Today is April Fool’s Day in the UK, a tradition celebrated in many Western countries like France (Poisson d’avril) by carrying out pranks or practical jokes. In Spain and Latin America, the same custom is celebrated on 28th December, Día de los Santos Inocentes (Holy Innocents’ Day). The true origin of these celebrations is unknown.


Although Holy Innocents’ Day was originally a commemoration of King’s Herod’s slaughter of infants, during the Middle Ages, the celebration became an important part of the «Feast of Fools», which, in turn, recalled the Roman festivity of Saturnalia. During these mid-December festivities, slaves became masters, men dressed as women and churches were used for merry-making. Part of these celebrations included the election of a «boy bishop» whose authority would last from, 6th December, the feast of Saint Nicholas, the patron saint of children, until Holy Innocents’ Day.
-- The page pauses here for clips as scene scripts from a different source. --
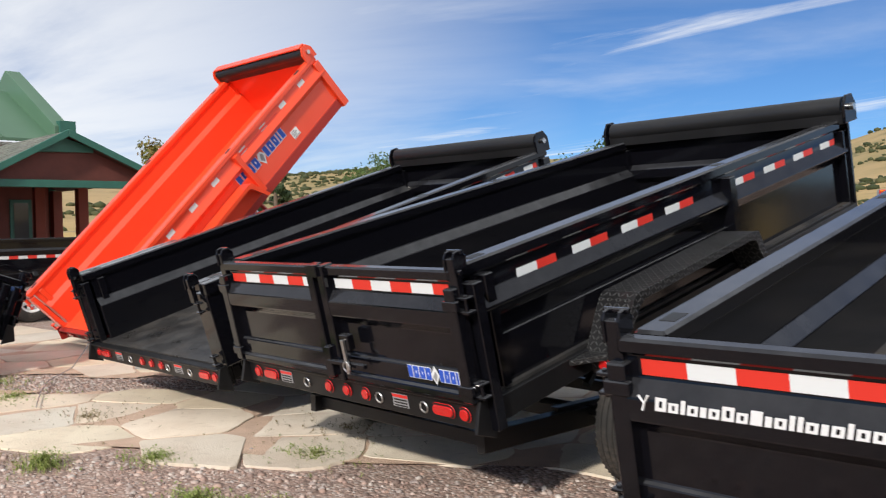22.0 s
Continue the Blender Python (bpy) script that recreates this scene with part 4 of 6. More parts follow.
        pieces("gate_post", bm, BLACK, gate, bevel=0.006)
        bm = bmesh.new()
        for z in (zd + 0.22, top - 0.24):
            for dz in (0, 0.11):
                quad_box(bm, (s * (w - 0.055) - 0.04, -0.085, z + dz), (s * (w - 0.055) + 0.03, -0.045, z + dz + 0.012))
            rod(bm, (s * (w - 0.055), -0.068, z - 0.015), (s * (w - 0.055), -0.068, z + 0.137), 0.015, 12)
        pieces("gate_hinge", bm, BLACK, gate, bevel=0.004)
        if s > 0:
            tape(gate, on_face("rear", 0.24, -0.0205, zd + 0.288), 0.071, 0.05, piece, 1)
            tape(gate, on_face("rear", 0.311, -0.0205, zd + 0.288), x1 - 0.40, 0.05, piece, 0)
        else:
            tape(gate, on_face("rear", x0 + 0.1, -0.0205, zd + 0.288), x1 - x0 - 0.20, 0.05, piece, 1)
    site_mark(gate if s < 0 else root, on_face("rear", -0.96, -0.1055, zd + 0.172), 0.86)
    label_plate(root, on_face("rear", 0.286, -0.0205, top - 0.148), 0.08, 0.056, DECAL_RED, 5, DECAL_GREY, DECAL_WHITE)
    bm = boxes(((-0.02, -0.12, zd + 0.22), (0.05, -0.06, zd + 0.38)), ((-0.12, -0.1, zd + 0.275), (0.22, -0.06, zd + 0.32)), ((-0.015, -0.09, top - 0.1), (0.035, -0.06, top - 0.02)))
    pieces("latch_plate", bm, BLACK_DULL, root, "black gate latch plate", bevel=0.005)
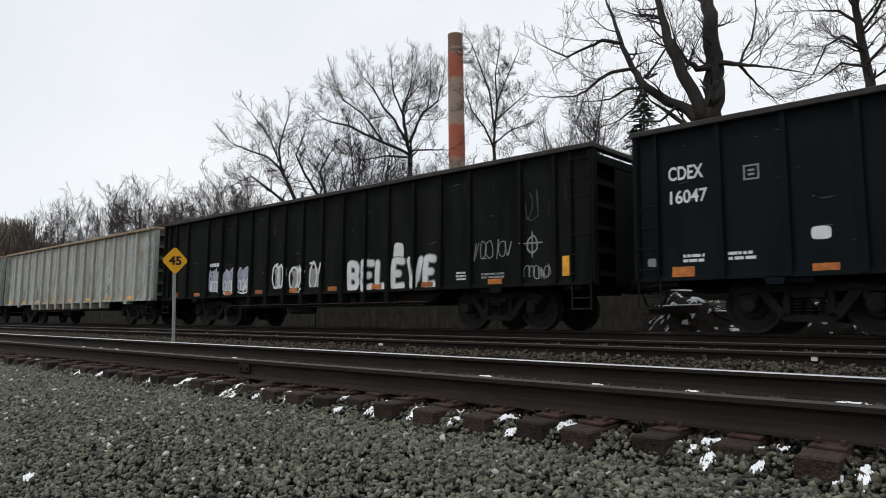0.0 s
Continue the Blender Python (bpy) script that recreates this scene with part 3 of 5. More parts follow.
def rough(car):
    """Longer bent scrapes, rust runs and dents shaded by dark and light strokes on a badly knocked side."""
    for seed, paint, count, size in ((5, "m_stain", 22, 1.35), (6, "m_rust", 26, 0.8), (7, "m_white", 16, 0.9)):
        tagged(part("scuffing", scrape_mesh(seed + car.k * 17, M[paint], count, size), car.root, "long scrapes, rust and dents shaded in paint"), kind="stuff")


def block_marks(car, paint="m_white"):
    """Stencil blocks that every car carries."""
    car.bars(15.1, SILL + 0.30, 0.5, 0.16, paint, 2)
    car.bars(1.65, SILL + 0.28, 0.5, 0.14, paint, 2)
    car.plate(12.92, 1.0)


GREY = "ribbed pale grey gondola car"
BLACK = "ribbed black gondola car"
EVEN_POSTS = [1.5 + i for i in range(15)]
CLOSE_POSTS = [0.87, 1.69] + [3.01 + 0.846 * i for i in range(14)] + [15.33, 16.15]


def grey_car(k, shift, label, paint="grey_a", **kw):
    return Car(k, shift, paint, "chord_grey", EVEN_POSTS, label, **kw)


def black_car(k, shift, label, **kw):
    return Car(k, shift, "black", "chord_black", EVEN_POSTS, label, stubs=kw.pop("stubs", (5.0, 11.8)), rib=(0.10, 0.14, 0.09), **kw)


def tags(car, rows, weight=0.015):
    """Illegible tags: place, height, size, paint."""
    for u, z, w, h, p in rows:
        car.mark(u, z, w, h, p, weight * 0.8)


def words(car, rows):
    """Readable tags: word, place, height, size, paint, stroke."""
    for s, u, z, w, h, p, t in rows:
        car.spray(s, u, z, w, h, p, t, slant=0.3)


def build_train():
    grey_car(-4, 0, GREY + ", seen far down the line")
    c = grey_car(-3, 0, GREY + " with dusty rim", paint="grey_b")
    block_marks(c, "m_black")
    c = grey_car(-2, 0, GREY + " with dark scribbles low down", paint="grey_c")
    tags(c, ((2.6, 1.05, 0.6, 0.6, "m_black"), (4.7, 1.05, 0.6, 0.7, "m_black"), (5.7, 1.05, 0.6, 0.6, "m_grey"), (7.7, 1.1, 0.6, 0.6, "m_rust"), (12.8, 1.0, 0.6, 0.6, "m_black")))

    c = Car(-1, -0.07, "black_old", "chord_black", CLOSE_POSTS, "faded black gondola car with white and blue painted letters", stubs=(5.0, 11.8), rib=(0.09, 0.12, 0.10), reflector="orange")
    c.bars(3.1, 1.85, 0.6, 0.18, "m_white", 1)
    for u in (3.08, 3.93, 4.78):
        c.blot(u, 0.98, 0.62, 0.75, "m_violet", int(u * 7), ragged=0.6)
        c.mark(u, 0.98, 0.66, 0.8, "m_lilac", 0.03)
        c.mark(u + 0.05, 1.0, 0.6, 0.4, "m_white", 0.022)
    for u, h in ((6.62, 0.9), (7.5, 0.75), (8.35, 0.85)):
        c.blot(u + 0.1, 0.95, 0.42, h * 0.8, "m_dim", int(u * 3), ragged=0.7)
        c.mark(u, 0.95, 0.6, h, "m_white", 0.03)
    c.bubbles("BELEVE", ((9.96, 0.5), (10.5, 0.46), (11.0, 0.42), (11.56, 0.46), (12.1, 0.5), (12.62, 0.4)), 0.92, 0.72, "m_white", "m_dim", 0.075, 0.03)
    c.blot(11.62, 1.56, 0.34, 0.44, "m_white", 3, ragged=0.1)
    c.bars(13.6, 0.98, 0.36, 0.28, "m_white", 4)
    c.spray("O", 15.42, 1.5, 0.36, 0.38, "m_dim", 0.016)
    c.lines([[(15.6, 1.44), (15.6, 1.94)], [(15.36, 1.72), (15.84, 1.72)]], "m_dim", 0.012)
    tags(c, ((14.1, 1.45, 1.0, 0.4, "m_dim"), (15.4, 1.0, 0.6, 0.3, "m_dim"), (15.45, 2.2, 0.3, 0.6, "m_scuff")), 0.012)
    c.bars(14.3, 1.0, 0.6, 0.2, "m_dim")
    part("reflector", Build().box(0, 0.22, SKIN - 0.018, SKIN - 0.0085, 1.04, 1.42, bevel=0.004).mesh("reflector", M["yellow"]), c.root, "tall yellow plate", pose(16.3, 0, 0))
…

Even though, April Fool’s Day has been celebrated for centuries in different European countries, its origin is unknown. The most popular theory is that the New Year was traditionally celebrated at the beginning of spring, on March 25th. When France adopted the Gregorian calendar in 1582, the celebration of New Year’s Day was changed to January 1st. However, many people questioned this change or were simply unaware of it and continued to celebrate the New Year in spring. They were soon to be called «fools» and become the object of ridicule.